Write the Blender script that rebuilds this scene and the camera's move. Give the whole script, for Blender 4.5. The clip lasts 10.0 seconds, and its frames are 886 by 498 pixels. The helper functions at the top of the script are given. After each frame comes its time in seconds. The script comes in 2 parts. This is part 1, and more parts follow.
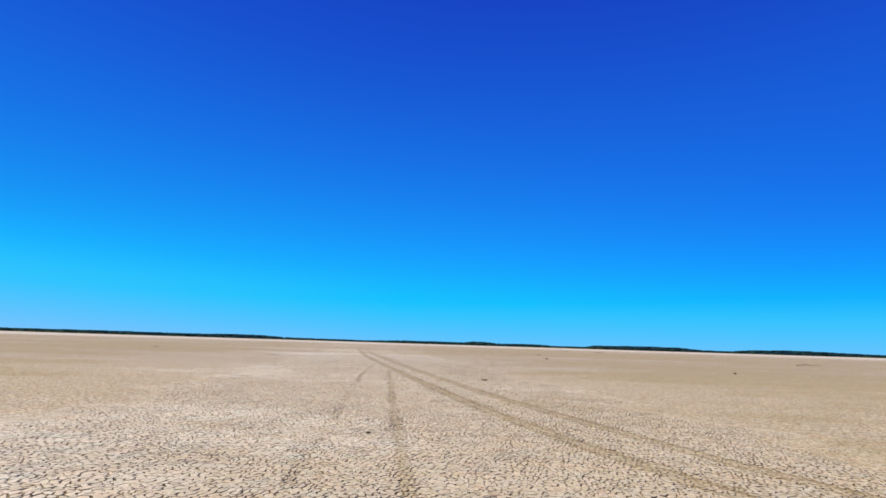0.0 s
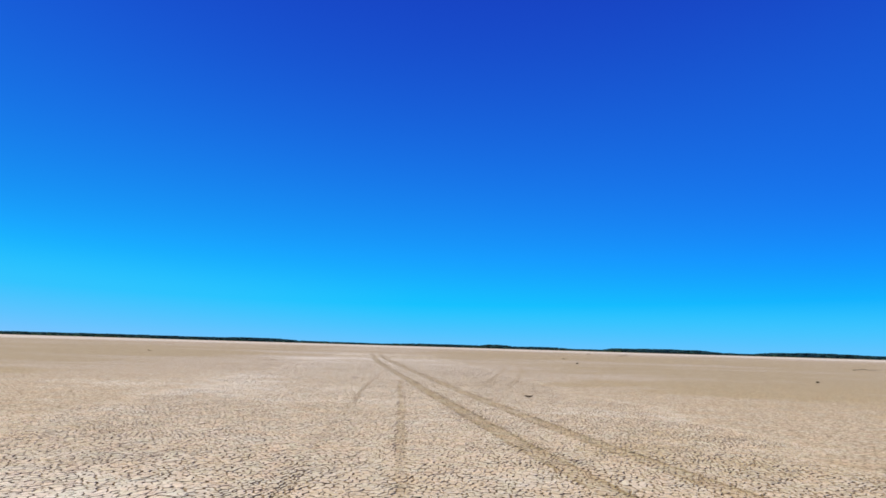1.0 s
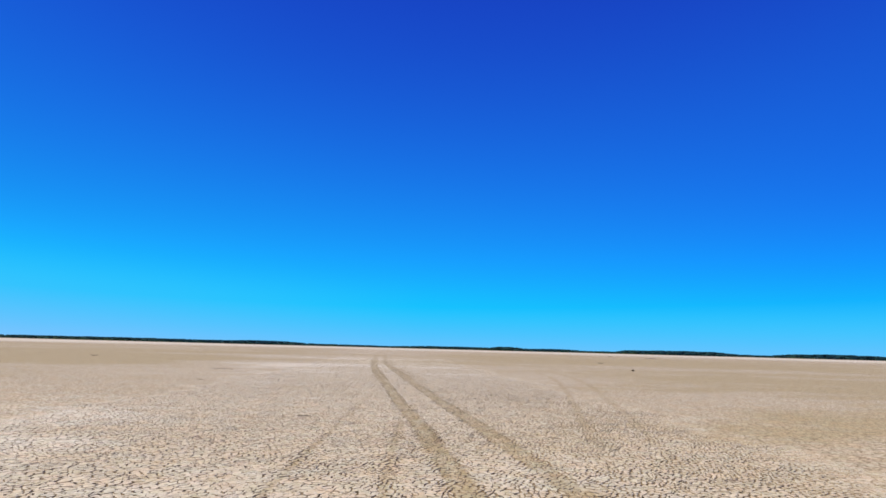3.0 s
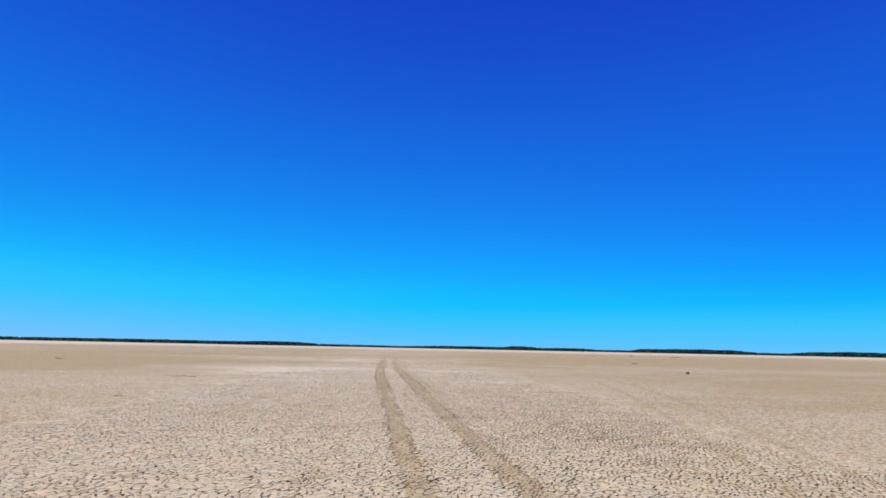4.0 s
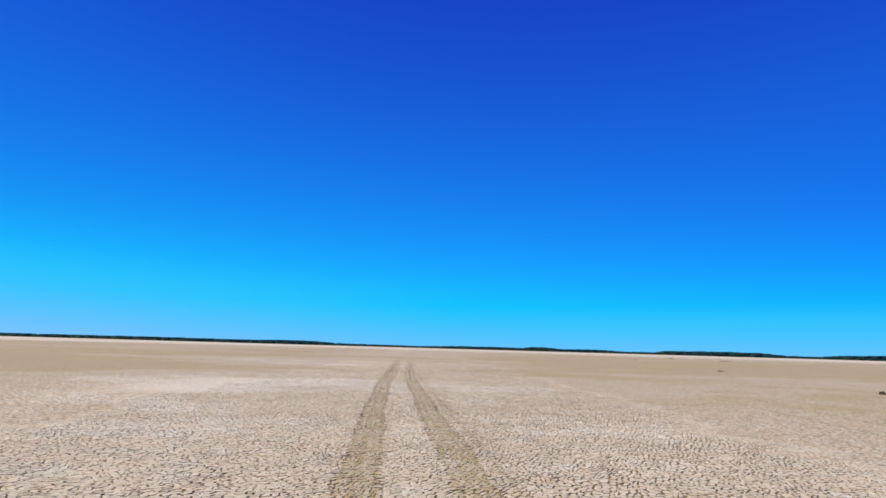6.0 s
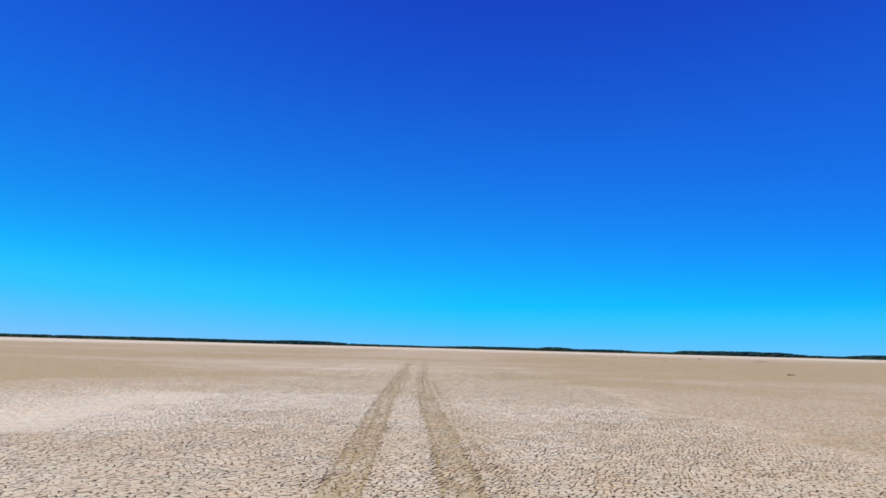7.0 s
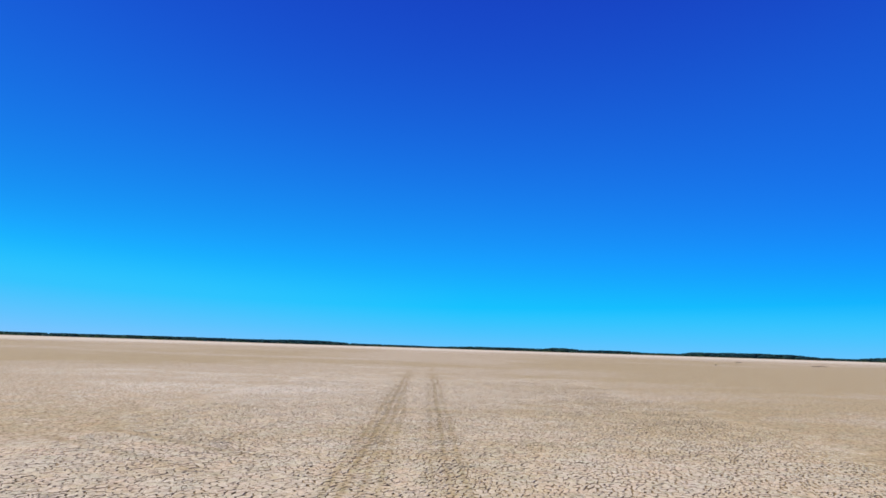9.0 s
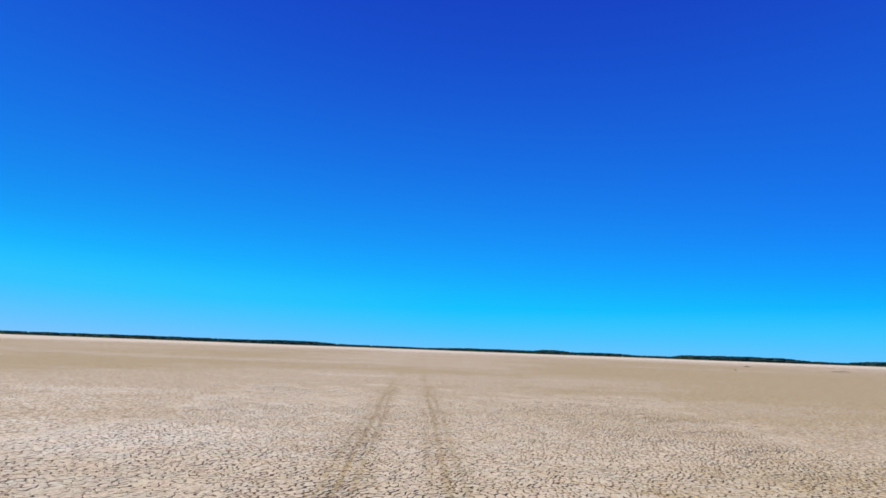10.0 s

########

Transcribe the whole listing, character for character, but not its images.

Write the Blender script that rebuilds this scene and the camera's move. Give the whole script, for Blender 4.5. The clip lasts 10.0 seconds, and its frames are 886 by 498 pixels. The helper functions at the top of the script are given. After each frame comes its time in seconds. The script comes in 2 parts. This is part 1, and more parts follow.
0.0 s
1.0 s
3.0 s
4.0 s
6.0 s
7.0 s
9.0 s
10.0 s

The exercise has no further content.